>> Start SUPPLIED MATERIAL
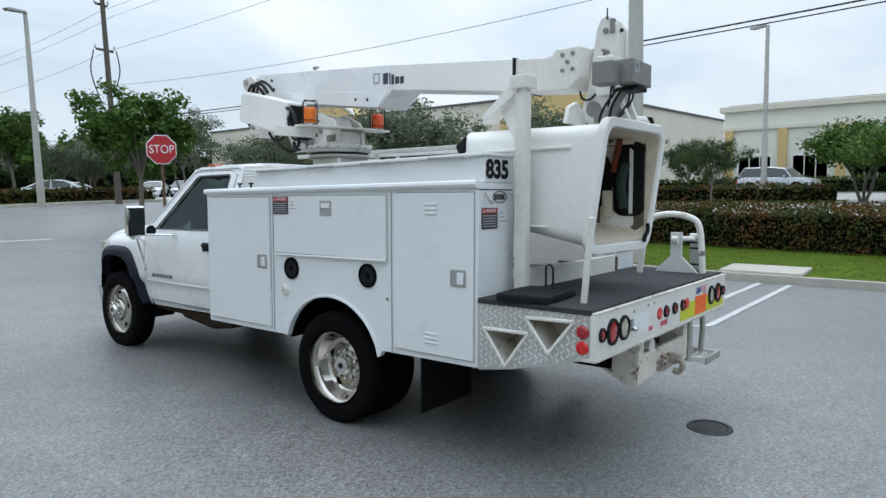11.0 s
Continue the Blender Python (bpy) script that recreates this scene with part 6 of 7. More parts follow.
hook = part("pintle_hook", box(-0.045, 0.065, 5.465, 5.51, 0.45, 0.54, 0.01), HOOKM, hitch, "chipped pale and rusty pintle hook")
part("jaw", tube([(0.01, 5.50, 0.515), (0.01, 5.57, 0.52), (0.01, 5.595, 0.48), (0.01, 5.57, 0.435), (0.01, 5.535, 0.44)], 0.02, 8, True), HOOKM, hook)
part("latch", box(-0.015, 0.035, 5.49, 5.58, 0.51, 0.555, 0.008), HOOKM, hook)
for x in (-0.10, 0.12):
    part("eye", tube([(x, 5.465, 0.50), (x, 5.51, 0.52), (x, 5.52, 0.47), (x, 5.465, 0.46)], 0.012, 6, True), HOOKM, hitch)
step = part("entry_step", box(-0.88, -0.56, 5.38, 5.60, 0.365, 0.375), ZINC, TRUCK, "hanging white grip step", m=pose(0.065, 0, 0.035))
part("step_edge", box(-0.885, -0.555, 5.585, 5.605, 0.35, 0.40, 0.004), ZINC, step)
for k in range(7):
    for j in range(4):
        part("grip_stud", lathe([(0.016, 0), (0.013, 0.012), (0.008, 0.012), (0.007, 0.0)], 8, pose(-0.855 + 0.045 * k, 5.41 + 0.05 * j, 0.375)), OLDWHITE, step)
for x in (-0.56, -0.86):
    part("step_arm", tube([(x, 5.47, 0.72), (x, 5.48, 0.55), (x + 0.01, 5.47, 0.37)], 0.02, 8), ZINC, step)
    part("side", box(x - 0.012, x + 0.012, 5.38, 5.59, 0.36, 0.40, 0.003), OLDWHITE, step)

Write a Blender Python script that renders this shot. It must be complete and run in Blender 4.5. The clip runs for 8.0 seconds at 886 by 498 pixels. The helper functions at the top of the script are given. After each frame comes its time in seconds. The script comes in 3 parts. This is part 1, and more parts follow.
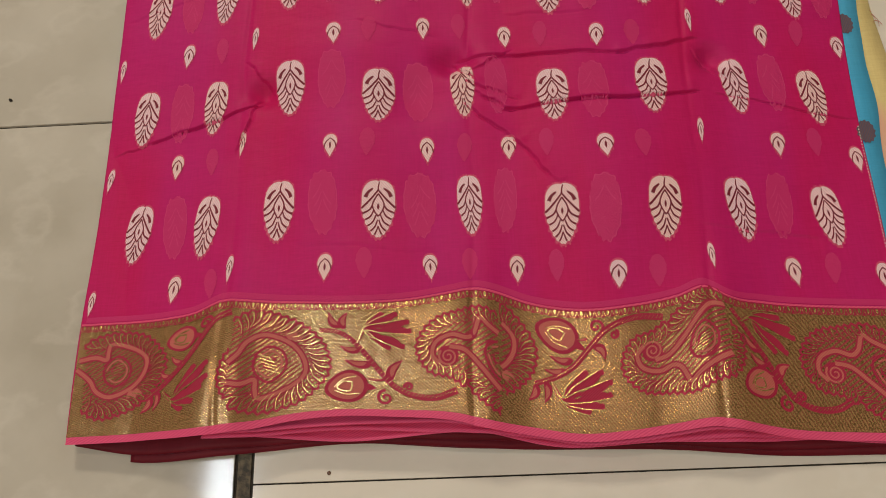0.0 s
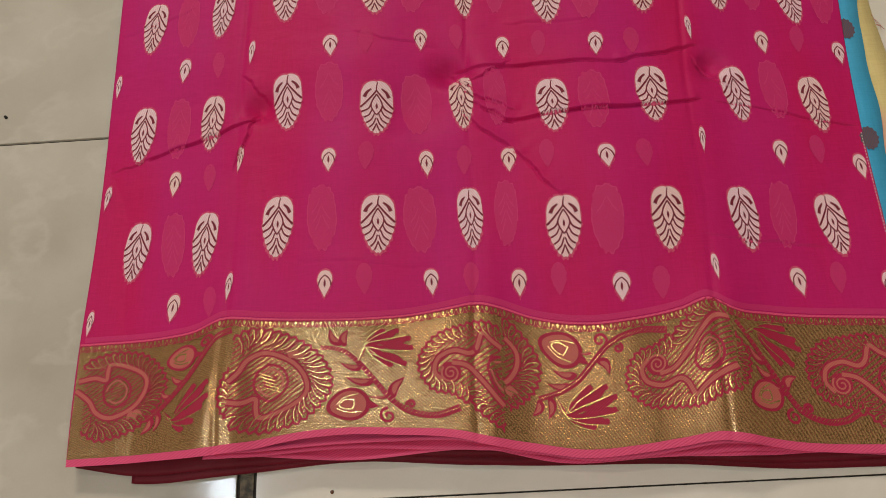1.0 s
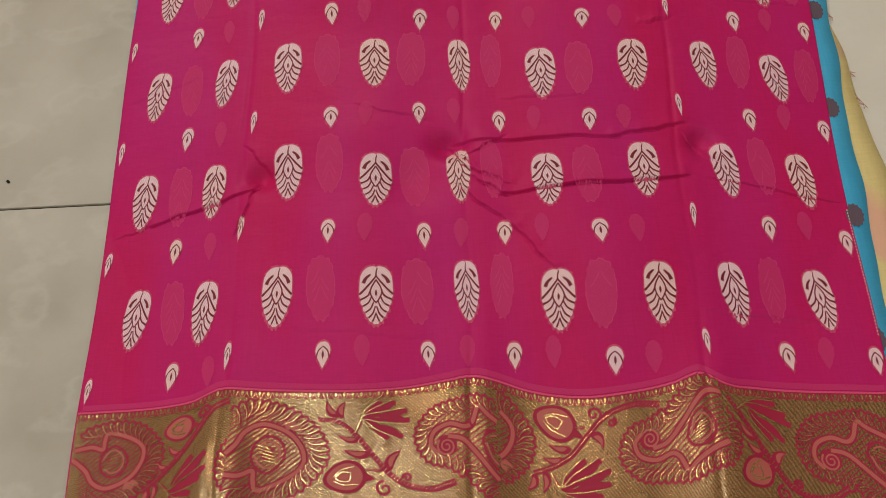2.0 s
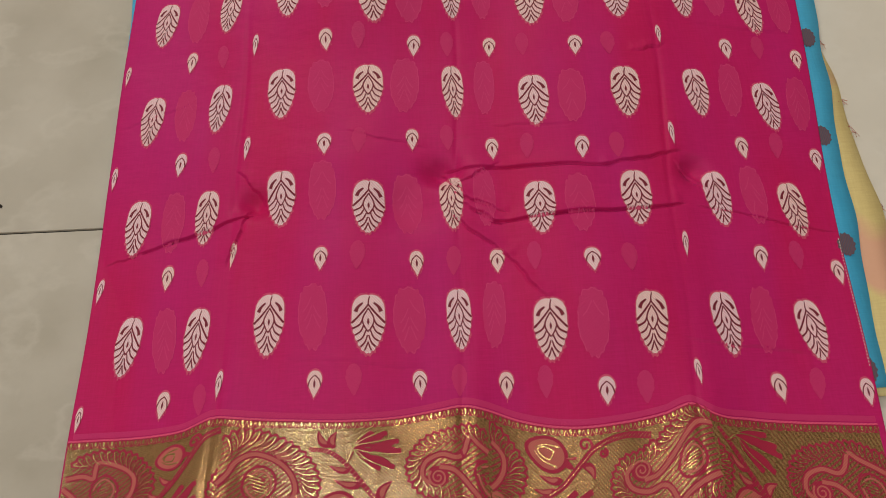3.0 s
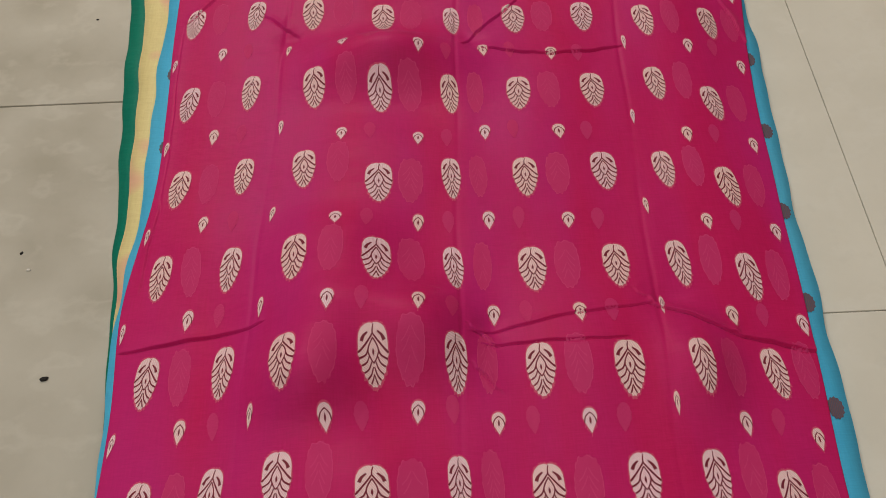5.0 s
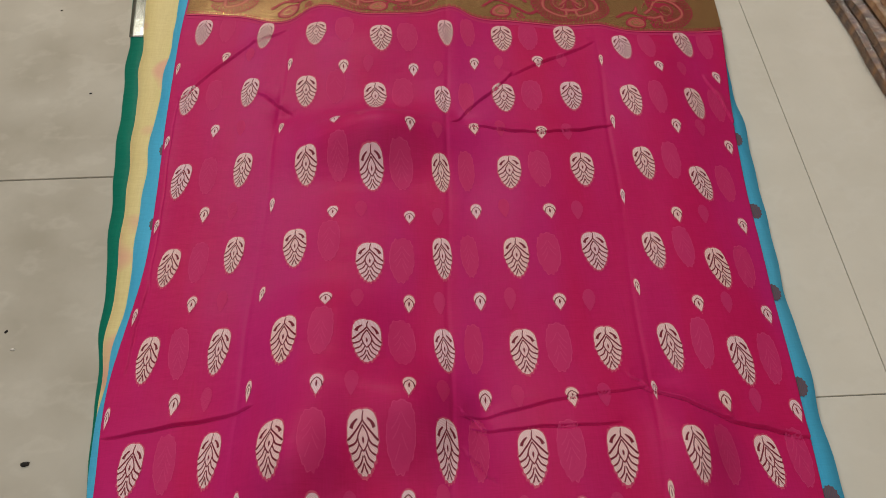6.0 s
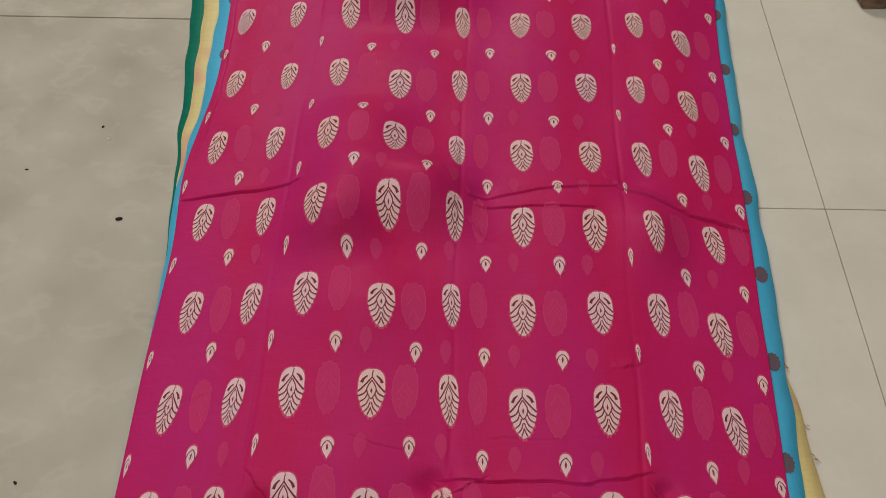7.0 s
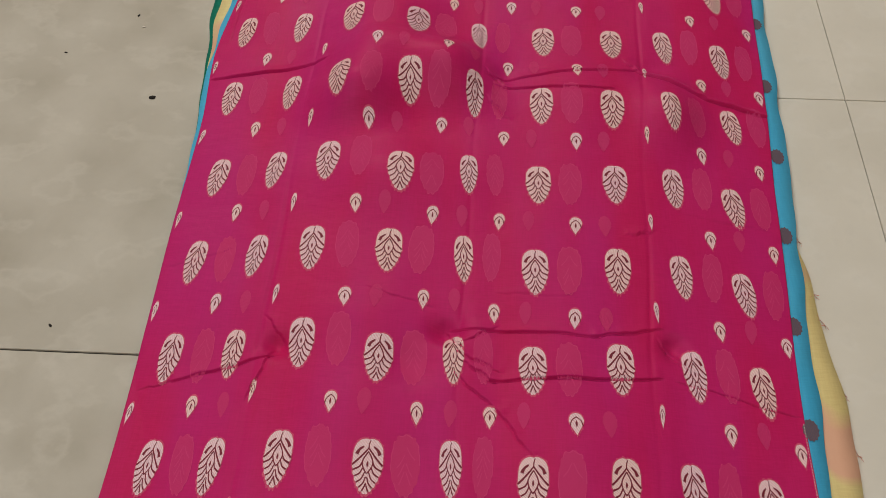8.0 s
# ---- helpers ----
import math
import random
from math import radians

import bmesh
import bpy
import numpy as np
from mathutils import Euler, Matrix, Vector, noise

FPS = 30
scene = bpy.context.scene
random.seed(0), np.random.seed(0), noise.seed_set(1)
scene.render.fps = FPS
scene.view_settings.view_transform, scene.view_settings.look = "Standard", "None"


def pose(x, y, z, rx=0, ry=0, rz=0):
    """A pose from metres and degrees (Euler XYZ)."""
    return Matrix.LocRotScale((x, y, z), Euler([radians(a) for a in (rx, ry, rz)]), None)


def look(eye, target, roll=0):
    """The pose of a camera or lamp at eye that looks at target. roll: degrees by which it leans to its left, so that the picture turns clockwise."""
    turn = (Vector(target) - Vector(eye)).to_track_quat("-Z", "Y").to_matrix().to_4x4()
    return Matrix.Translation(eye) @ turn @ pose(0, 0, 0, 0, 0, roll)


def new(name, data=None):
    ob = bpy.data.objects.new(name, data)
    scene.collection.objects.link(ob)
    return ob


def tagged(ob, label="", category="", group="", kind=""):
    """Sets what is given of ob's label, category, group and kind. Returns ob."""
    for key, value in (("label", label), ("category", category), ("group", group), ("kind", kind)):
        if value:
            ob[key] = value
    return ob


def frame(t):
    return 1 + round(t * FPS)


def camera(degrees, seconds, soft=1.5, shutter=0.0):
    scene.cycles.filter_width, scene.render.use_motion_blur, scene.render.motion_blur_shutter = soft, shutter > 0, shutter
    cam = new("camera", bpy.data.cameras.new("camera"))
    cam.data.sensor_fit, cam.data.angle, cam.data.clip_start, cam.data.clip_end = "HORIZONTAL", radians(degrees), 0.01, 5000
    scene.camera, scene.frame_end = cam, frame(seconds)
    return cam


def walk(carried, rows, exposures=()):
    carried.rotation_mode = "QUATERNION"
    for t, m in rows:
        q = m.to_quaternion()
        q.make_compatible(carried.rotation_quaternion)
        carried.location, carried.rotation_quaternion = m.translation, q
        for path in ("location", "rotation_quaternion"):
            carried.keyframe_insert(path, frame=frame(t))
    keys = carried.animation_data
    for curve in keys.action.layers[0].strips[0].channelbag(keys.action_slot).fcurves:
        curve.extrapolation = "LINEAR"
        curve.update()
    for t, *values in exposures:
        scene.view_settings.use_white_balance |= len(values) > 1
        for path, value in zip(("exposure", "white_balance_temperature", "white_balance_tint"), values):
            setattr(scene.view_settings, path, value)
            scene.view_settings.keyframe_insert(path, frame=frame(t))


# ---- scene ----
cam = camera(55.9, 8.0, soft=0.9)
METRES, EYE, TILT, LEAN, TURN = 8.0, 1.5, 0.0, 0.0, 0.0
PATH = [
    (0, (0.055, 0.118, 0.541), (-0.018, 0.861, -1.314), -7.8),
    (0.5, (0.055, 0.122, 0.539), (-0.019, 0.859, -1.319), -8.7),
    (1, (0.055, 0.13, 0.54), (-0.019, 0.869, -1.317), -8.7),
    (1.5, (0.052, 0.132, 0.548), (-0.013, 0.902, -1.296), -7.8),
    (1.7, (0.05, 0.141, 0.559), (-0.002, 0.945, -1.271), -6.4),
    (2.8, (0.051, 0.155, 0.558), (0.021, 0.985, -1.262), -4.6),
    (3, (0.053, 0.162, 0.565), (0.025, 0.995, -1.253), -4.4),
    (3.5, (0.051, 0.226, 0.581), (0.034, 1.063, -1.235), -3.7),
    (4, (0.05, 0.343, 0.602), (0.049, 1.25, -1.18), -2.7),
    (4.5, (0.047, 0.418, 0.619), (0.063, 1.411, -1.117), -1.8),
    (5, (0.044, 0.46, 0.631), (0.079, 1.512, -1.07), -1.0),
    (5.2, (0.043, 0.475, 0.637), (0.084, 1.553, -1.047), -0.8),
    (6.3, (0.041, 0.484, 0.649), (0.12, 1.641, -0.98), 1.2),
    (6.5, (0.04, 0.429, 0.661), (0.114, 1.559, -0.988), 1.9),
    (7, (0.045, 0.253, 0.68), (0.06, 1.374, -0.977), 1.5),
    (7.5, (0.058, 0.177, 0.664), (0.019, 1.281, -1.003), 0.1),
    (8, (0.063, 0.153, 0.639), (-0.003, 1.243, -1.036), -0.8),
]
walk(cam, [(t, look(eye, target, roll)) for t, eye, target, roll in PATH], exposures=[(0.0, 0.0, 6750, 11), (1.5, 0.0, 6300, 10), (3.0, 0.0, 6300, 10), (5.0, -0.05, 6150, 9), (6.5, -0.11, 6050, 9), (8.0, 0.0, 6130, 10)])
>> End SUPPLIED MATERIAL
» WHAT THE TASK ASKS
Extract all the entries word for word; omit any pictures.

» TASK ANSWER
11.0 s
Continue the Blender Python (bpy) script that recreates this scene with part 6 of 7. More parts follow.
hook = part("pintle_hook", box(-0.045, 0.065, 5.465, 5.51, 0.45, 0.54, 0.01), HOOKM, hitch, "chipped pale and rusty pintle hook")
part("jaw", tube([(0.01, 5.50, 0.515), (0.01, 5.57, 0.52), (0.01, 5.595, 0.48), (0.01, 5.57, 0.435), (0.01, 5.535, 0.44)], 0.02, 8, True), HOOKM, hook)
part("latch", box(-0.015, 0.035, 5.49, 5.58, 0.51, 0.555, 0.008), HOOKM, hook)
for x in (-0.10, 0.12):
    part("eye", tube([(x, 5.465, 0.50), (x, 5.51, 0.52), (x, 5.52, 0.47), (x, 5.465, 0.46)], 0.012, 6, True), HOOKM, hitch)
step = part("entry_step", box(-0.88, -0.56, 5.38, 5.60, 0.365, 0.375), ZINC, TRUCK, "hanging white grip step", m=pose(0.065, 0, 0.035))
part("step_edge", box(-0.885, -0.555, 5.585, 5.605, 0.35, 0.40, 0.004), ZINC, step)
for k in range(7):
    for j in range(4):
        part("grip_stud", lathe([(0.016, 0), (0.013, 0.012), (0.008, 0.012), (0.007, 0.0)], 8, pose(-0.855 + 0.045 * k, 5.41 + 0.05 * j, 0.375)), OLDWHITE, step)
for x in (-0.56, -0.86):
    part("step_arm", tube([(x, 5.47, 0.72), (x, 5.48, 0.55), (x + 0.01, 5.47, 0.37)], 0.02, 8), ZINC, step)
    part("side", box(x - 0.012, x + 0.012, 5.38, 5.59, 0.36, 0.40, 0.003), OLDWHITE, step)

Write a Blender Python script that renders this shot. It must be complete and run in Blender 4.5. The clip runs for 8.0 seconds at 886 by 498 pixels. The helper functions at the top of the script are given. After each frame comes its time in seconds. The script comes in 3 parts. This is part 1, and more parts follow.
0.0 s
1.0 s
2.0 s
3.0 s
5.0 s
6.0 s
7.0 s
8.0 s
# ---- helpers ----
import math
import random
from math import radians

import bmesh
import bpy
import numpy as np
from mathutils import Euler, Matrix, Vector, noise

FPS = 30
scene = bpy.context.scene
random.seed(0), np.random.seed(0), noise.seed_set(1)
scene.render.fps = FPS
scene.view_settings.view_transform, scene.view_settings.look = "Standard", "None"


def pose(x, y, z, rx=0, ry=0, rz=0):
    """A pose from metres and degrees (Euler XYZ)."""
    return Matrix.LocRotScale((x, y, z), Euler([radians(a) for a in (rx, ry, rz)]), None)


def look(eye, target, roll=0):
    """The pose of a camera or lamp at eye that looks at target. roll: degrees by which it leans to its left, so that the picture turns clockwise."""
    turn = (Vector(target) - Vector(eye)).to_track_quat("-Z", "Y").to_matrix().to_4x4()
    return Matrix.Translation(eye) @ turn @ pose(0, 0, 0, 0, 0, roll)


def new(name, data=None):
    ob = bpy.data.objects.new(name, data)
    scene.collection.objects.link(ob)
    return ob


def tagged(ob, label="", category="", group="", kind=""):
    """Sets what is given of ob's label, category, group and kind. Returns ob."""
    for key, value in (("label", label), ("category", category), ("group", group), ("kind", kind)):
        if value:
            ob[key] = value
    return ob


def frame(t):
    return 1 + round(t * FPS)


def camera(degrees, seconds, soft=1.5, shutter=0.0):
    scene.cycles.filter_width, scene.render.use_motion_blur, scene.render.motion_blur_shutter = soft, shutter > 0, shutter
    cam = new("camera", bpy.data.cameras.new("camera"))
    cam.data.sensor_fit, cam.data.angle, cam.data.clip_start, cam.data.clip_end = "HORIZONTAL", radians(degrees), 0.01, 5000
    scene.camera, scene.frame_end = cam, frame(seconds)
    return cam


def walk(carried, rows, exposures=()):
    carried.rotation_mode = "QUATERNION"
    for t, m in rows:
        q = m.to_quaternion()
        q.make_compatible(carried.rotation_quaternion)
        carried.location, carried.rotation_quaternion = m.translation, q
        for path in ("location", "rotation_quaternion"):
            carried.keyframe_insert(path, frame=frame(t))
    keys = carried.animation_data
    for curve in keys.action.layers[0].strips[0].channelbag(keys.action_slot).fcurves:
        curve.extrapolation = "LINEAR"
        curve.update()
    for t, *values in exposures:
        scene.view_settings.use_white_balance |= len(values) > 1
        for path, value in zip(("exposure", "white_balance_temperature", "white_balance_tint"), values):
            setattr(scene.view_settings, path, value)
            scene.view_settings.keyframe_insert(path, frame=frame(t))


# ---- scene ----
cam = camera(55.9, 8.0, soft=0.9)
METRES, EYE, TILT, LEAN, TURN = 8.0, 1.5, 0.0, 0.0, 0.0
PATH = [
    (0, (0.055, 0.118, 0.541), (-0.018, 0.861, -1.314), -7.8),
    (0.5, (0.055, 0.122, 0.539), (-0.019, 0.859, -1.319), -8.7),
    (1, (0.055, 0.13, 0.54), (-0.019, 0.869, -1.317), -8.7),
    (1.5, (0.052, 0.132, 0.548), (-0.013, 0.902, -1.296), -7.8),
    (1.7, (0.05, 0.141, 0.559), (-0.002, 0.945, -1.271), -6.4),
    (2.8, (0.051, 0.155, 0.558), (0.021, 0.985, -1.262), -4.6),
    (3, (0.053, 0.162, 0.565), (0.025, 0.995, -1.253), -4.4),
    (3.5, (0.051, 0.226, 0.581), (0.034, 1.063, -1.235), -3.7),
    (4, (0.05, 0.343, 0.602), (0.049, 1.25, -1.18), -2.7),
    (4.5, (0.047, 0.418, 0.619), (0.063, 1.411, -1.117), -1.8),
    (5, (0.044, 0.46, 0.631), (0.079, 1.512, -1.07), -1.0),
    (5.2, (0.043, 0.475, 0.637), (0.084, 1.553, -1.047), -0.8),
    (6.3, (0.041, 0.484, 0.649), (0.12, 1.641, -0.98), 1.2),
    (6.5, (0.04, 0.429, 0.661), (0.114, 1.559, -0.988), 1.9),
    (7, (0.045, 0.253, 0.68), (0.06, 1.374, -0.977), 1.5),
    (7.5, (0.058, 0.177, 0.664), (0.019, 1.281, -1.003), 0.1),
    (8, (0.063, 0.153, 0.639), (-0.003, 1.243, -1.036), -0.8),
]
walk(cam, [(t, look(eye, target, roll)) for t, eye, target, roll in PATH], exposures=[(0.0, 0.0, 6750, 11), (1.5, 0.0, 6300, 10), (3.0, 0.0, 6300, 10), (5.0, -0.05, 6150, 9), (6.5, -0.11, 6050, 9), (8.0, 0.0, 6130, 10)])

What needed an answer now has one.